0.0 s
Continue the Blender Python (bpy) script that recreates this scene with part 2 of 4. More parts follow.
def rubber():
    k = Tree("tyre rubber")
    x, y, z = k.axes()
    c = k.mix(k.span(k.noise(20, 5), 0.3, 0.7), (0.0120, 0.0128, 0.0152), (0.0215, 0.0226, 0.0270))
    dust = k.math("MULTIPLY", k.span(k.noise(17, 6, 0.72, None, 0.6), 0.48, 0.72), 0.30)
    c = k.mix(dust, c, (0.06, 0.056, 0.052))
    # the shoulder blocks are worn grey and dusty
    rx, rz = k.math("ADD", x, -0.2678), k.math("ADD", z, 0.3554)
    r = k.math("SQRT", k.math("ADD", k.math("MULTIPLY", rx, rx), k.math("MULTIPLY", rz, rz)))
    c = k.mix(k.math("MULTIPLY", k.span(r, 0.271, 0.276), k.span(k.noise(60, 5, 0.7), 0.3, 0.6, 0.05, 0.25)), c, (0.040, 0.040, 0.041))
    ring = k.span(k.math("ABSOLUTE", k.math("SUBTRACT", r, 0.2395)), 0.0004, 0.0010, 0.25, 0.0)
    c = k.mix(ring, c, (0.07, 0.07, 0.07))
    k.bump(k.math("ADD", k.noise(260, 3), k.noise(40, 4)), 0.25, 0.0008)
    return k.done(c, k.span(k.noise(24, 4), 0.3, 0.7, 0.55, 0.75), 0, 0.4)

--

* [WORK TO BE COMPLETED]:
Without changing a word, restate the whole listing.

* [WRITTEN SOLUTION]:
0.0 s
Continue the Blender Python (bpy) script that recreates this scene with part 2 of 4. More parts follow.
def rubber():
    k = Tree("tyre rubber")
    x, y, z = k.axes()
    c = k.mix(k.span(k.noise(20, 5), 0.3, 0.7), (0.0120, 0.0128, 0.0152), (0.0215, 0.0226, 0.0270))
    dust = k.math("MULTIPLY", k.span(k.noise(17, 6, 0.72, None, 0.6), 0.48, 0.72), 0.30)
    c = k.mix(dust, c, (0.06, 0.056, 0.052))
    # the shoulder blocks are worn grey and dusty
    rx, rz = k.math("ADD", x, -0.2678), k.math("ADD", z, 0.3554)
    r = k.math("SQRT", k.math("ADD", k.math("MULTIPLY", rx, rx), k.math("MULTIPLY", rz, rz)))
    c = k.mix(k.math("MULTIPLY", k.span(r, 0.271, 0.276), k.span(k.noise(60, 5, 0.7), 0.3, 0.6, 0.05, 0.25)), c, (0.040, 0.040, 0.041))
    ring = k.span(k.math("ABSOLUTE", k.math("SUBTRACT", r, 0.2395)), 0.0004, 0.0010, 0.25, 0.0)
    c = k.mix(ring, c, (0.07, 0.07, 0.07))
    k.bump(k.math("ADD", k.noise(260, 3), k.noise(40, 4)), 0.25, 0.0008)
    return k.done(c, k.span(k.noise(24, 4), 0.3, 0.7, 0.55, 0.75), 0, 0.4)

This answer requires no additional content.